24 de agosto de 2012

A utopia ambígua de The Dispossessed

A obra-prima de Ursula K. Le Guin na ficção científica é um exemplo perfeito da utilização da ficção científica do género para reflectir, num futuro que nos é estranho, sobre um contexto real e muito pertinente. Publicada em 1974, The Dispossessed: An Ambiguous Utopia venceu vários prémios de ficção científica com a sua visão particularmente lúcida sobre a Guerra Fria e as imperfeições inerentes a qualquer utopia (as "ambiguidades" a que se refere o subtítulo). 

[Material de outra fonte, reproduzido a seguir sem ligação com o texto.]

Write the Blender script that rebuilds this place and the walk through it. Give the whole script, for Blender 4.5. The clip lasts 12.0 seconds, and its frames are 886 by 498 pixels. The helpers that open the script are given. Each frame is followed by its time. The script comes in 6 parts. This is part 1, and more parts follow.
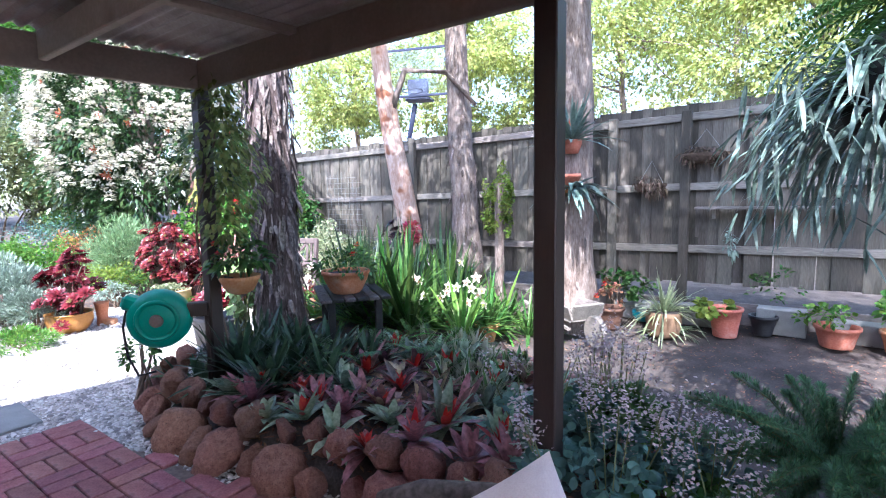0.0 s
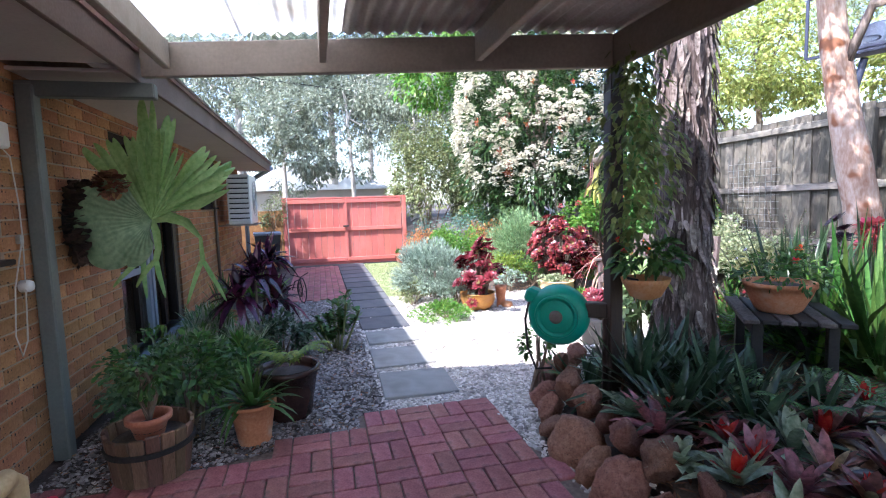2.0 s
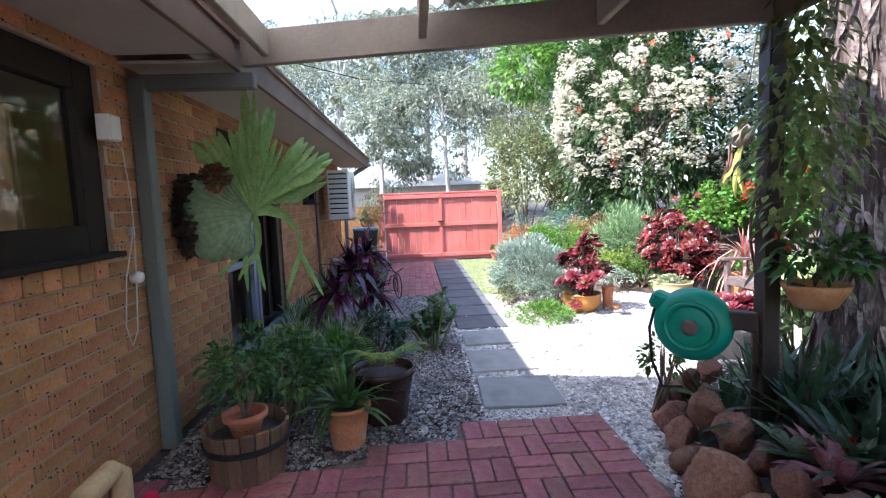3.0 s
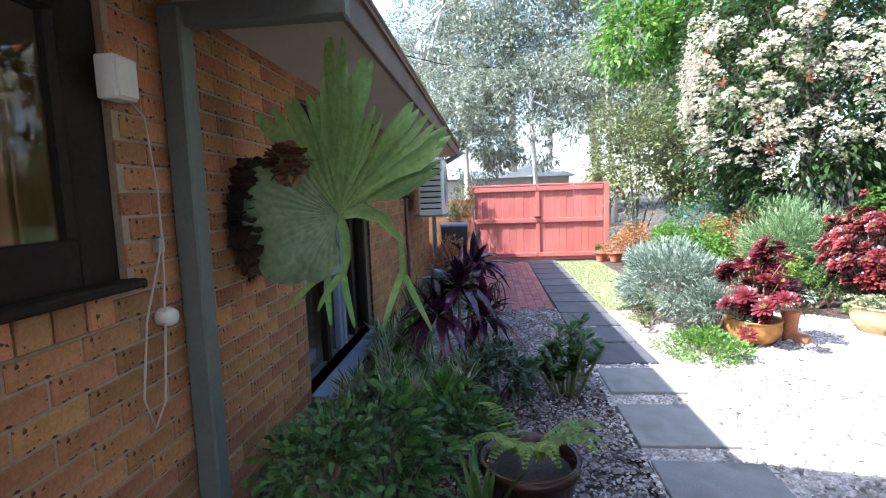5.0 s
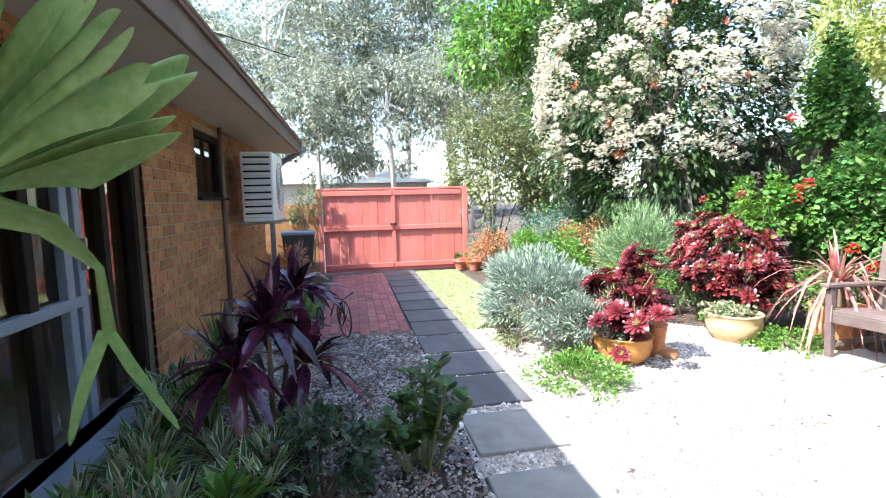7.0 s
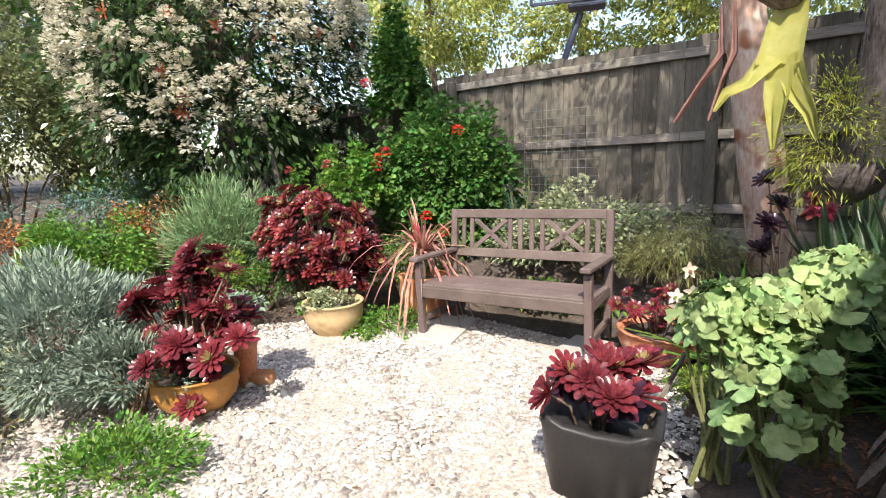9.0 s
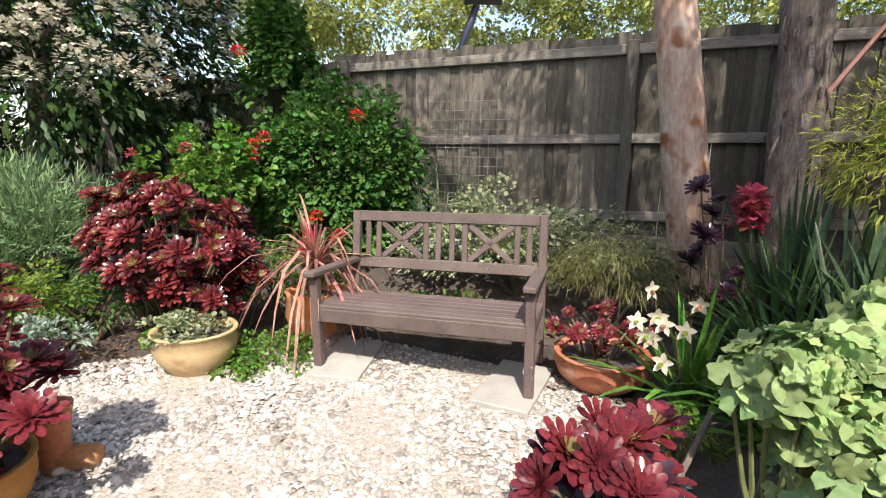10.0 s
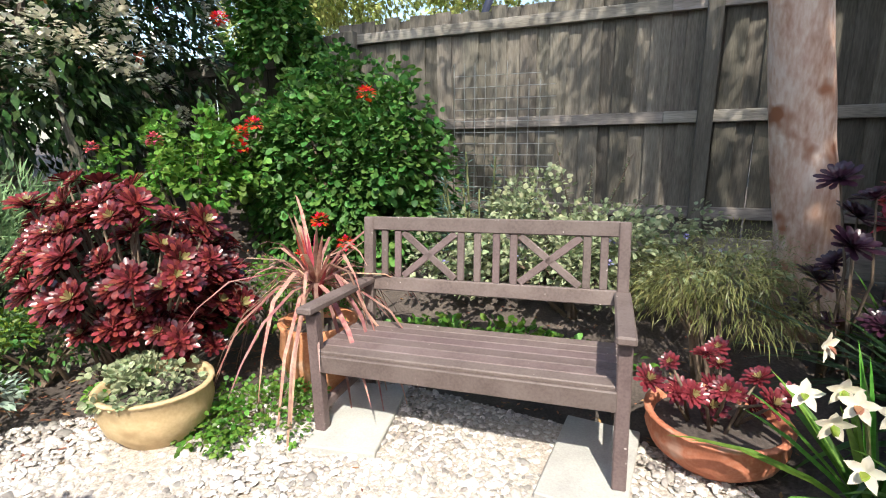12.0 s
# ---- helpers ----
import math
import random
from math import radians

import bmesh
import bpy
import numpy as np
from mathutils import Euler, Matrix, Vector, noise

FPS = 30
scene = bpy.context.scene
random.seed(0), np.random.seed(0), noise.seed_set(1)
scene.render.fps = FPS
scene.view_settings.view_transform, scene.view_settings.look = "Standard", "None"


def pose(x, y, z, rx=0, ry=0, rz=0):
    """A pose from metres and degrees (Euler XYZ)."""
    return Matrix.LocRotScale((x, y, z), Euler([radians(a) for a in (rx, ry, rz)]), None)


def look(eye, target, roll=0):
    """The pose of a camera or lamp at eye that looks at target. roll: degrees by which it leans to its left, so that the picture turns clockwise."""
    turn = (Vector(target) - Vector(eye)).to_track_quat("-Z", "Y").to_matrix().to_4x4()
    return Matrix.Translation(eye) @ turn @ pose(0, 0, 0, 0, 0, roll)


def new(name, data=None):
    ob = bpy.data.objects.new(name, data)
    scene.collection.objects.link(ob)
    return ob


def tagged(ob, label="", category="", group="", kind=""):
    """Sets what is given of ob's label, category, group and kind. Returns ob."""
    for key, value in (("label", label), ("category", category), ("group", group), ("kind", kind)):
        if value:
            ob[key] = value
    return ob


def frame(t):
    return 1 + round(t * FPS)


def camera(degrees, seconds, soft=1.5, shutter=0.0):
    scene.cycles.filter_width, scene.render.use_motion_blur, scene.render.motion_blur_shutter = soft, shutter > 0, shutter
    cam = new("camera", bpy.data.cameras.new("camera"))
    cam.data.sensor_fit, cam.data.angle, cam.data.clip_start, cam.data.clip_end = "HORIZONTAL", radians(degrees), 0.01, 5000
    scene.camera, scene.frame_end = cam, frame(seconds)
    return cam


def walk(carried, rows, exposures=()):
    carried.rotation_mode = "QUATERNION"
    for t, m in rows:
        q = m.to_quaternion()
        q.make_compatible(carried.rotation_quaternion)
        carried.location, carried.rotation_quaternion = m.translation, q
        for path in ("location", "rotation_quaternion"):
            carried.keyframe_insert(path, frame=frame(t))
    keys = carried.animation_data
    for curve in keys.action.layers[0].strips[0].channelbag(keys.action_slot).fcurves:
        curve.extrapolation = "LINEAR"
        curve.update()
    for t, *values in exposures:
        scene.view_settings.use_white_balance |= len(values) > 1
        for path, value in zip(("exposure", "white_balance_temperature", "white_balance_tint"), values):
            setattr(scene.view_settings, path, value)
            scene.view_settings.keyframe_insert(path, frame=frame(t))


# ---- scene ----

Urras e Anarres são dois planetas distantes que constituem um sistema binário - como se um fosse a lua do outro. Ambos os planetas estão habitados por humanos, mas entre as sociedades que neles residem há um abismo tão grande como o vazio do espaço que os separa. Urras é muito semelhante à Terra, tanto do ponto de vista geográfico como do ponto de vista social. Numa analogia evidente à Guerra Fria que marcou os anos 70, Le Guin coloca em oposição, em Urras, a sociedade capitalista de A-Io e o estado socialista de Thu - uma oposição que chega a manifestar-se através de uma guerra de proximidade na região de Benbili, quando se dá uma revolução. Já o árido Anarres, por seu lado, está "colonizado" por uma sociedade anarquista e colectivista, formada por dissidentes de Urras que se exilaram naquele mundo. Em Anarres não existe governo ou outras instituições de poder; o idioma artificial falado por todos praticamente elimina o possessivo, e a educação incide sobretudo na valorização do colectivo e na demonização do indivíduo e do pessoal (donde resulta o título). 

O protagonista é Shevek, um físico brilhante de Anarres, que aceita o convite de uma reputada universidade de A-Io em Urras para expor e continuar a desenvolver as suas teorias. É a partir do ponto de vista de Shevek que o leitor acompanha a narrativa bipartida: os capítulos de número ímpar centram-se no presente da história, com a chegada de Shevek a Urras e toda a sua experiência naquele mundo; nos capítulos de número par, o leitor segue o passado de Shevek em Anarres, desde a infância até à idade adulta. Mais do que uma reflexão importante sobre a política e a sociedade da época em que foi escrito, The Dispossessed: An Ambiguous Utopia é uma reflexão importante e lúcida sobre a impossibilidade de uma sociedade perfeita. É de facto uma utopia ambígua, no sentido de que nenhuma das alternativas apresentadas é viável para a felicidade humana quando levadas até às últimas consequências.

Apesar de o protagonista ter nascido e vivido sempre numa destas sociedades, Le Guin dá-lhe um olhar especialmente crítico sobre o mundo colectivista de Anarres, e também sobre a instabilidade social que encontra nas sociedades aparentemente livres de Urras. Um autor menor cairia provavelmente no erro de colorir o ponto de vista mas próximo da sua ideologia; Le Guin, porém, consegue abstrair-se das realidades opostas que ela mesma desenvolveu, observando-as criticamente mas jamais tomando partido. A alternativa melhor - ou menos má - fica ao critério do leitor.